The National Audit Office, the government's spending watchdog, is investigating how the NHS has spent the £6bn it has been given to revolutionise its computer systems.
In October 2002, the Department of Health established a national IT programme designed to improve patient care by ensuring doctors and other NHS staff could communicate more easily.
Its main aims were to make patients' records more accessible to staff nationwide, to make it easier for GPs to book hospital appointments for their patients, and to provide a system to store and send prescriptions and x-rays electronically.
The new computer network was also designed to give GPs and primary care trusts feedback on the standard of care that patients were getting, and to ensure that the NHS could cope with present and future demands.
The inquiry follows a string of bungled IT programmes, introduced in different government agencies, including the Criminal Records Bureau and Passport Service.
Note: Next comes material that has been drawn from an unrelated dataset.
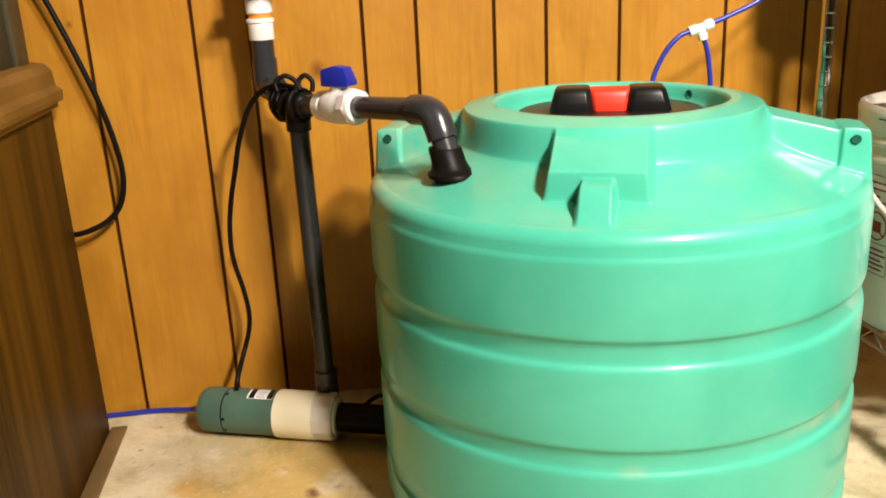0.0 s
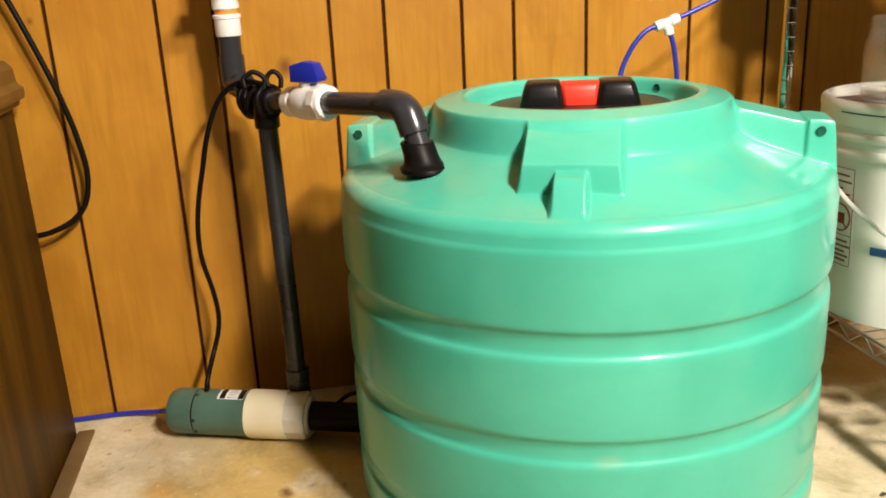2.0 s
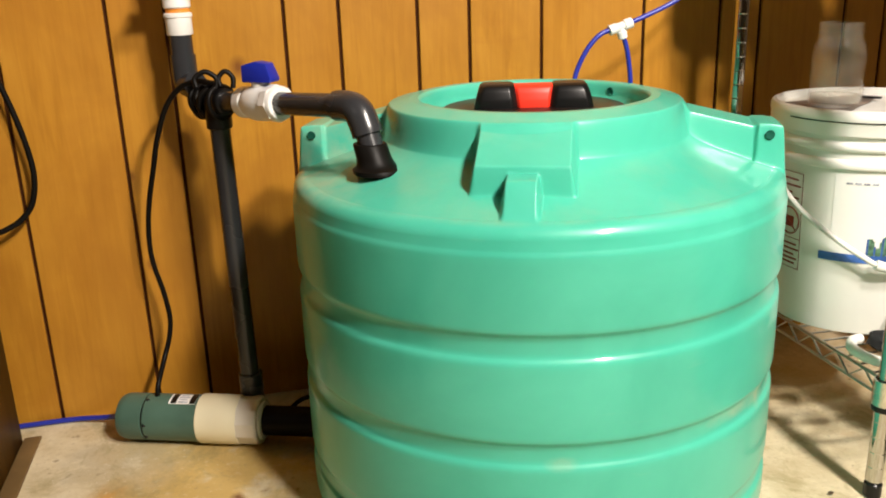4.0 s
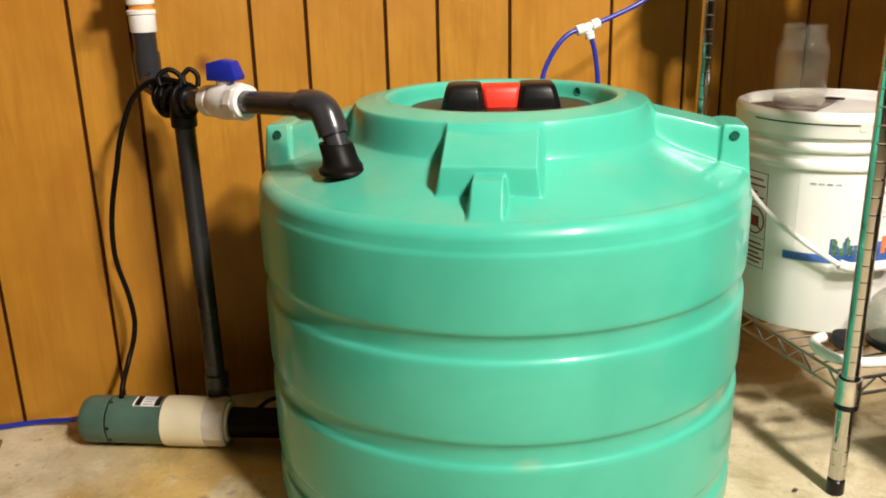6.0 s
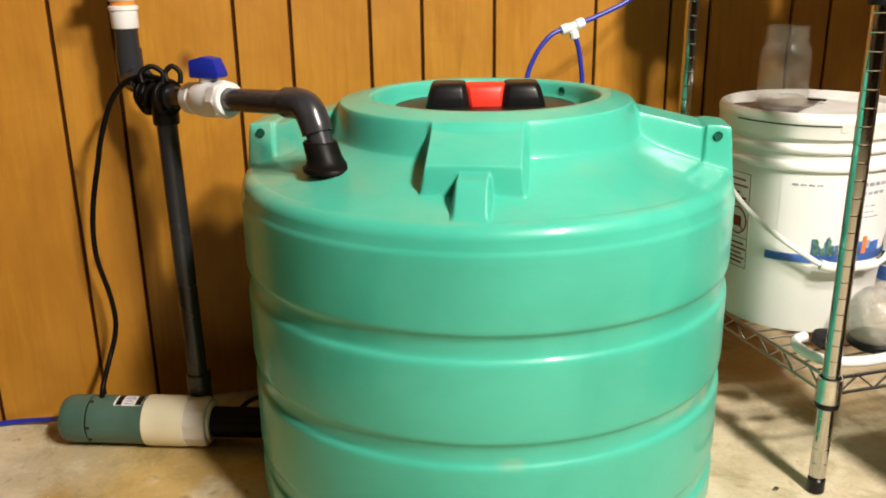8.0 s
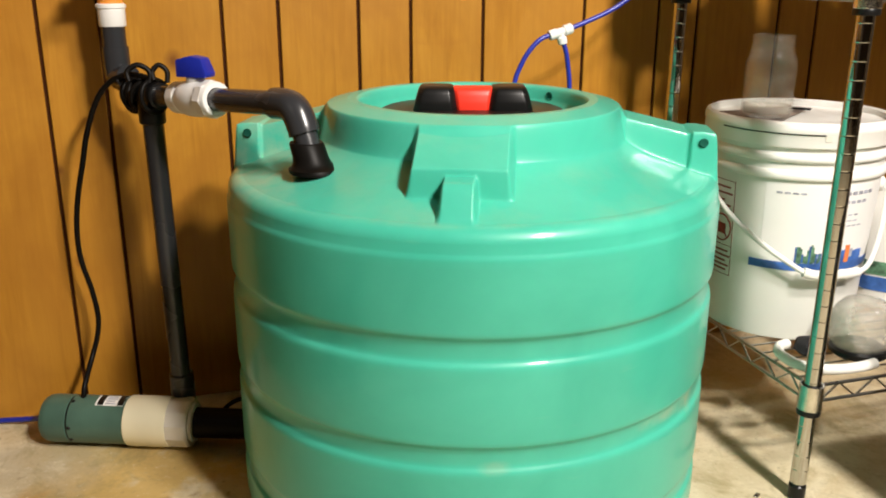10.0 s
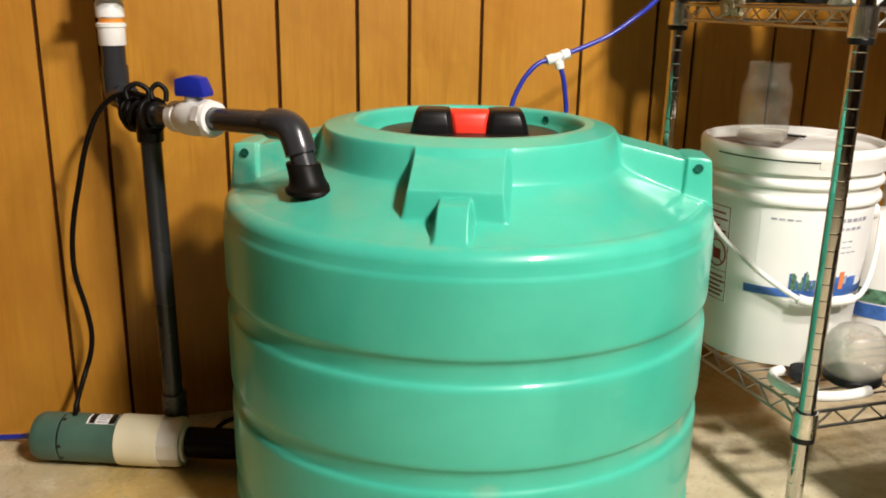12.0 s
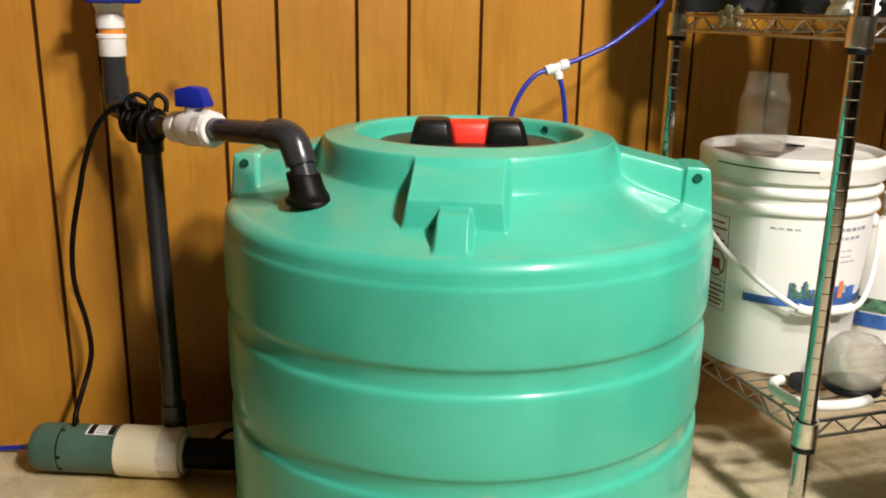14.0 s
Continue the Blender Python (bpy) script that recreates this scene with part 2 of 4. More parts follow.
M_LBLUE = simple("label_blue", (0.05, 0.14, 0.44), 0.45, vary=0.5, scale=140)
M_LGREEN = simple("label_green", (0.10, 0.22, 0.13), 0.5, vary=0.9, scale=260)
M_LORANGE = simple("label_orange", (0.75, 0.22, 0.06), 0.5)
M_NOTE = simple("dark_printed_card", (0.24, 0.20, 0.17), 0.4, vary=0.9, scale=120)
M_PLASTER = simple("plaster", (0.07, 0.05, 0.03), 0.7)
M_UPPER = simple("dark_stained_panel", (0.055, 0.048, 0.026), 0.35, vary=0.3)
M_TRIM = simple("moulding_wood", (0.16, 0.083, 0.015), 0.42, vary=0.35, scale=40)
M_GLASS = thin_clear("jar_glass", (0.84, 0.80, 0.66), 0.016, 0.052, 30, 0.6, 0.06)
M_CLEAR = thin_clear("clear_plastic", (0.80, 0.77, 0.68), 0.15, 0.34, 42, 1.4, 0.07)
M_BAG = simple("crumpled_bag", (0.42, 0.36, 0.23), 0.3, vary=0.3, scale=90, bump=0.6)
M_DARKCLOTH = simple("dark_cloth", (0.012, 0.012, 0.014), 0.75, vary=0.4)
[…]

Although the government has set aside £2.3bn to fund the programme until 2006, the total value of the contracts that have so far been awarded is £6.2bn.
The NAO, which independently audits government departments, is now checking up on the project. It will investigate how the contracts were awarded, whether they will deliver value for money, and examine the department's progress.
Earlier this year, Richard Bacon, a member of the Commons public accounts committee which works hand-in-hand with the NAO, wrote to the office to complain that NHS staff had not been properly consulted over the new programme.
Similar concerns were expressed by the British Medical Association, and in April, Peter Hutton, the chairman of the Academy of Medical Royal Colleges, resigned from the advisory board.
However, Richard Granger, who is in charge of the programme, said more than 2,000 doctors had been consulted.
A spokesman for the NAO said last night: "We have been monitoring the programme for some time."
The programme has suffered other teething troubles, most notably in March, when the NHS cancelled a £90m email contract with the business and technology solutions company EDS, citing delivery problems and low take-up. The two parties eventually reached a confidential settlement.
But problems with new technology are not confined to the health service. In June, the Cabinet Office cancelled a £83m contract for a secure data centre to host government websites, saying the services contracted for had not been delivered or accepted.
The Immigration Service and the Prison Service have fallen victim to ghosts in the machine - as has the Passport Office.
In July, the Commons work and pensions committee, scrutinising the government's IT track record, called for more transparency when it came to computer failures.
The committee described the Child Support Agency's new system for working out payments, which is two years late and well over budget, as "clearly defective".
· Foundation hospital chiefs have warned the government its NHS reform programme could fail if bureaucratic interference and financial cuts continue to undermine their autonomy. The warning came after the government took back £1m bonuses from foundation hospitals that had won three stars and set their borrowing rates lower than they had expected.